The story of hunting in the North East is much more complex than the simple act of killing a leopard or other wild animal for cash or barter, writes Ambika Aiyadurai, an anthropologist at the Department of Humanities and Social Sciences at the Indian Institute of Technology, Gandhinagar, Gujarat, in a study. Set against this backdrop, she writes is the Wildlife (Protection) Act, 1972, which executed a generic writ against hunting of scheduled wildlife (those animals listed under this Act). In some cases, she notes, there is very little awareness that this Act exists. “In most cases, enforcement of the letter and spirit of this Act is not practically possible as several members of resident communities find hunting to be culturally acceptable,” she concludes.

Another serious loophole lies in a 2020 wildlife law called the Voluntary Disclosure Scheme of the Ministry. Ostensibly this act too aimed at protecting wildlife and controlling the growing market of exotic animals in India. This law allowed Indians to declare the possession of exotic wild species without any documentation before March 15, 2021. But whether they are kept as pets or used as food is a different matter as, experts say, the voluntary disclosure clause may have allowed the owners of exotic species to declare animals which mostly have been acquired illegally.

It’s an open secret that smugglers in the wet markets of neighbouring South East (SE) Asian countries and the massive wet meat market in Wuhan in China are using the North East and adjoining North Bengal as an active transit route to supply endangered wildlife to mainland India. The forest department has often seized and rescued endangered Gibbons, Chimpanzees, Orangutans and even Kangaroos species recently. According to Home Ministry’s available data Indian security agencies have arrested nearly 4,000 people, 1175 people in three years ending 2019 along the Bangladesh border alone with regard to smuggling into the country exotic animals and birds. 

But these figures don’t justify the whole picture because for every contraband seized there are tens of consignments whi pass by undetected into India as there is no law governing the possession, trade and breeding of exotic animals. Unfortunately, improved infrastructure, including
better connectivity by road and a thriving market across the border in China and Southeast Asia have given rise to poaching for trade, which is quite different from subsistence hunting.

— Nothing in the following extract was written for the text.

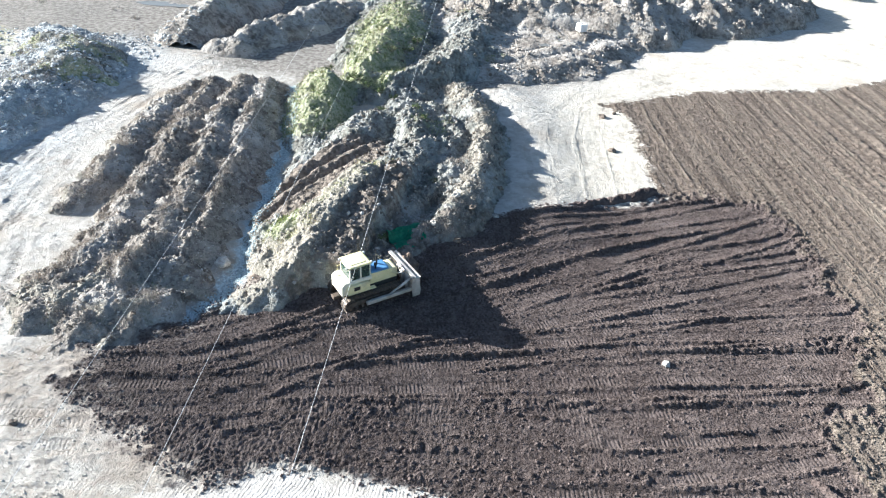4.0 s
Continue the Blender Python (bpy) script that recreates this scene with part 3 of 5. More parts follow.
def main_heap(x, y):
    wx, wy = x + 0.7 * fbm(x, y, 4, 3, 3), y + 0.7 * fbm(x, y, 4, 3, 4)
    crest = ridge(wx, wy, [(-20.8, -4.0, 0.5, 3.0, 1.4), (-19.0, -3.2, 1.6, 3.8, 1.2), (-17.9, -1.9, 2.6, 4.6, 1.3), (-17.2, 0, 3.0, 5.4, 3.2), (-16.4, 3.3, 3.35, 6.8, 4.4), (-15.2, 7, 3.45, 7.5, 5.2), (-14.0, 11.5, 3.1, 7.0, 5.0),
                           (-12.6, 15, 2.5, 6.0, 4.0), (-10.5, 19, 2.4, 5.0, 4.5)])
    spur = ridge(wx, wy, [(-14.2, -1.0, 0.9, 2.5, 1.6), (-13.0, 1.5, 1.3, 3.0, 1.9), (-12.0, 6.1, 1.9, 3.0, 2.6), (-11.4, 12, 2.6, 3.0, 3.5)])
    flank = ridge(wx, wy, [(-12.4, 1.2, 0.9, 3.0, 1.8), (-9.4, 4.6, 1.6, 3.4, 2.2), (-6.6, 7.6, 2.4, 3.2, 3.2), (-4.4, 15, 2.6, 4.0, 3.6),
                           (-3.6, 23, 2.3, 4.0, 3.5), (-4.4, 31, 2.1, 3.5, 3.3), (-6.0, 36.5, 1.4, 3.0, 3.0)])
    middle = ridge(wx, wy, [(-10.6, 14.5, 2.4, 4, 5), (-10, 18.3, 2.7, 5, 5), (-10.7, 23.3, 2.7, 5, 5), (-11, 30, 1.8, 5, 5)])
    dome = blend_max(ridge(wx, wy, [(-17.0, 17.5, 2.5, 5, 4.5), (-15.6, 22, 2.3, 5, 4), (-14.6, 25.5, 2.5, 4, 4)]),
                     ridge(wx, wy, [(-21.2, 23.2, 1.5, 3.6, 3.0), (-20.6, 27, 2.4, 4.8, 2.6), (-21.0, 31.5, 2.6, 4.8, 2.6), (-22.0, 36, 2.2, 4.2, 3.0)]))
    north = ridge(wx, wy, [(-17.2, 35.6, 1.6, 3.5, 3.0), (-17.2, 40.5, 2.5, 3.6, 3.4), (-16.5, 46, 2.9, 7, 6), (-15, 56, 3.0, 8, 7), (-14, 68, 3.0, 9, 8), (-14, 78, 2.6, 9, 8)])
    east = ridge(wx, wy, [(-14.0, 36.5, 1.9, 4, 4), (-9.2, 40.5, 3.0, 5, 4), (-6, 47, 2.6, 6, 5), (-4, 56, 2.4, 7, 6), (-4, 66, 2.8, 7, 7)])
    low = ridge(wx, wy, [(-19.8, 8, 1.0, 3, 4), (-19.6, 14, 1.2, 3, 4), (-20.5, 20, 0.9, 3, 4)])
    infill = ridge(wx, wy, [(-8.4, 11.5, 1.8, 3.5, 3), (-7.2, 15, 2.1, 4, 3), (-7.0, 20, 2.2, 4, 3), (-7.4, 26, 2.0, 4, 3)])
    h = blend_max(crest, spur, flank, middle, infill, dome, north, east, low)
    # hollows between the rim and the inner mounds
    for hx, hy, rx, ry, deep in ((-9.3, 29, 1.8, 2.6, 1.0), (-12.9, 20.3, 1.3, 1.2, 0.9), (-7.0, 16.4, 0.9, 1.4, 0.6), (-7.6, 21.4, 0.8, 1.6, 0.5), (-8.8, 13.6, 0.9, 0.9, 0.6), (-11.4, 10.6, 1.0, 1.1, 1.5), (-11.2, 6.6, 0.9, 2.4, 0.7), (-8.6, 10.2, 0.9, 2.0, 0.6)):
        h = h - deep * np.exp(-(((wx - hx) / rx) ** 2 + ((wy - hy) / ry) ** 2))
    # the bowl that was cut lately, with two ruts
    bowl = smooth(inside(x, y, [(-16.5, 19.8), (-13.6, 19.9), (-12.9, 16), (-15.2, 12.6), (-16.9, 10.4), (-18.3, 6.9), (-22.0, 5.2), (-23.8, 7.0), (-23.2, 10.4), (-21.2, 15.3)]) + 0.4 * fbm(x, y, 1.6, 3, 6), -0.3, 0.6)
    h = h * (1 - 0.7 * bowl) + 0.7 * bowl * (0.75 + 0.16 * (x + 23))
    left_wheel, right_wheel = [(-14.4, 18.9), (-17.3, 17.0), (-20.1, 13.5), (-22.4, 10.5), (-23.8, 7.4)], [(-14.8, 17.0), (-16.4, 15.2), (-18.3, 12.7), (-20.0, 10.9), (-21.3, 8.5), (-22.2, 6.2)]
    for k, line in enumerate((left_wheel, right_wheel)):
        d, side = along(x, y, line)[:2]
        d = side * d + 0.22 * fbm(x, y, 1.3, 3, 18 + k)
        h -= 0.42 * np.exp(-((d / 0.36) ** 2)) * bowl
        h += 0.30 * np.exp(-(((d + 0.75) / 0.34) ** 2)) * bowl * (0.6 + 0.6 * fbm(x, y, 0.7, 2, 44)) + 0.14 * np.exp(-(((d - 0.7) / 0.3) ** 2)) * bowl
    # ledges and bars left by the tracks across the upper part of the cut
    d, side, way = along(x, y, [(-14.2, 15.4), (-16.4, 12.8), (-18.0, 10.4), (-19.3, 7.4)])
    shelf = smooth(d + 0.3 * fbm(x, y, 1.5, 2, 45), 1.7, 1.2) * smooth(bowl, 0.1, 0.7)
    saw = (way + 0.35 * fbm(x, y, 1.1, 2, 27)) / 0.62
    h += shelf * (0.20 * (saw - np.floor(saw) - 0.5) + 0.12)
    # a bench along the steep side, where tracks have run
    bench_line = [(-15.6, -2.0, 1.9), (-15.3, -1.0, 2.6), (-14.9, 1.6, 3.0), (-14.2, 5.0, 3.15), (-12.7, 9.0, 2.95), (-11.9, 12.6, 2.6)]
    d, side, way, bz = along(x, y, bench_line)
    d = d + 0.18 * fbm(x, y, 1.5, 2, 8)
    bench = smooth(d, 1.75, 1.05) * smooth(way, 0.0, 1.2) * smooth(h, 0.2, 0.9)
    h = h * (1 - 0.85 * bench) + 0.85 * bench * bz
    cleats = bench * np.exp(-(((d - 0.75) / 0.34) ** 2))
    h -= 0.10 * cleats
    h += cleats * 0.06 * np.sin(2 * math.pi * (way + 0.08 * fbm(x, y, 1, 2, 46)) / 0.36)
    h += 0.22 * np.exp(-(((d - 1.35) / 0.22) ** 2)) * smooth(way, 0.5, 2) * smooth(h, 0.4, 1.2) * (0.6 + 0.8 * fbm(x, y, 0.6, 2, 47))
    # tussocks on the grown-over mounds
    tussock = smooth(np.minimum(np.hypot((x + 21.8) / 4.6, (y - 29.6) / 8.2), np.hypot((x + 17.3) / 3.6, (y - 42) / 7)), 1.2, 0.8)
    h += tussock * (0.22 * np.maximum(lumps(x, y, 1.5, 48), -0.5) + 0.14 * np.maximum(lumps(x, y, 0.7, 49), -0.5))
    tip = smooth(y, 7, -2) * smooth(x, -10, -14)
    h = h + smooth(h, -0.4, 0.6) * rough_of(x, y, 1.2 - 0.2 * tip - 0.55 * bowl)
    patchy = 0.88 + 0.42 * fbm(x, y, 2.6, 3, 65)
    green = patchy * smooth(np.hypot((x + 21.8) / 4.6, (y - 29.6) / 8.2), 1.2, 0.75) + patchy * smooth(np.hypot((x + 17.0) / 4.2, (y - 41) / 7), 1.2, 0.75) + 0.70 * smooth(
        np.hypot((x + 20.4) / 1.5, (y - 4.3) / 2.0), 1.4, 0.5) + 0.40 * smooth(along(x, y, [(-13.6, 13), (-16.0, 9.6), (-17.9, 6), (-18.8, 1.5)])[0], 2.6, 0.6) + 0.45 * smooth(
        np.hypot((x + 9) / 2.2, (y - 24) / 3), 1.3, 0.6) + 0.75 * smooth(np.hypot((x + 16) / 6, (y - 56) / 13), 1.2, 0.6)
    fresh = np.maximum((0.98 - 0.22 * shelf) * smooth(bowl, 0.1, 0.5), 0.8 * bench)
    # dark stony foot of the flank, with its shade put into the colour
    fresh = np.maximum(fresh, 0.55 * smooth(along(x, y, FOOT)[0], 3.0, 0.8) * smooth(x, -21, -16))
    light = 0.9 * smooth(np.hypot((x + 19.4) / 4.2, (y + 0.6) / 4.6), 1.2, 0.7) + 0.7 * smooth(along(x, y, [(-14.6, 12), (-16.6, 6), (-18.4, 1)])[0], 3.2, 1.4)
    light = light + 0.65 * smooth(along(x, y, [(-7, 36), (-3.6, 30), (-3.8, 20), (-5, 14), (-6.6, 8)])[0] + 0.8 * fbm(x, y, 2, 2, 73), 1.8, 0.6)
    # the far side of the crest is raw dark earth, its shade painted in too
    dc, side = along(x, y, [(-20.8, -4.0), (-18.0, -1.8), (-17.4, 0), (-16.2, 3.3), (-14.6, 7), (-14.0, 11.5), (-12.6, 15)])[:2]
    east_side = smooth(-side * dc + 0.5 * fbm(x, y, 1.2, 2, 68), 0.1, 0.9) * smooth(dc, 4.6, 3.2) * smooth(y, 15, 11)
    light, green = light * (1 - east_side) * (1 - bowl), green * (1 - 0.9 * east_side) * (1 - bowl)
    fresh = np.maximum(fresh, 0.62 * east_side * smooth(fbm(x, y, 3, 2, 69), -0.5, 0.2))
    return h, np.clip(green, 0, 1), np.clip(fresh, 0, 1), np.clip(light, 0, 1)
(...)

Even in the heart of the national capital there is a widespread market of wild animals and birds. You name it, you will get it at a price. The entire market is running in the name of selling exotic species like love birds under the very nose of wildlife authorities including police. Similar open markets are there in most towns big or small on the same pretext with the connivance of police.

Experts of this field say despite being a signatory to the CITES or Convention on International Trade in Endangered Species of Wild Fauna and Flora since 1976, India is still to extend robust legal protection to exotic animals including those listed in the CITES appendices. About 35000 species are protected under CITES. Researchers pointed out that the sea routes connected to the SE Asian nations are also being used to cater to the growing demand of exotic wildlife.

Few Success Stories

This year’s report has tracked 32,000 species populations of 5,230 species, with 838 species and over 11,000 new populations added. There has been a significant increase in the number of fish species (481) that have been added to the Living Planet Report. Projects like the recent cheetah translocation are therefore good in preservation of species, and India has seen success. Similar success stories are there for Project Tiger, or (projects for) the one-horned rhino and lions,” WWF India secretary-general Ravi Singh said. “There is an umbrella effect on all other species living in that habitat due to conservation of these species.” Besides the Government, local people and NGOs have also come up with ways to save wildlife like the Bishnois in Rajasthan protecting Black Bucks.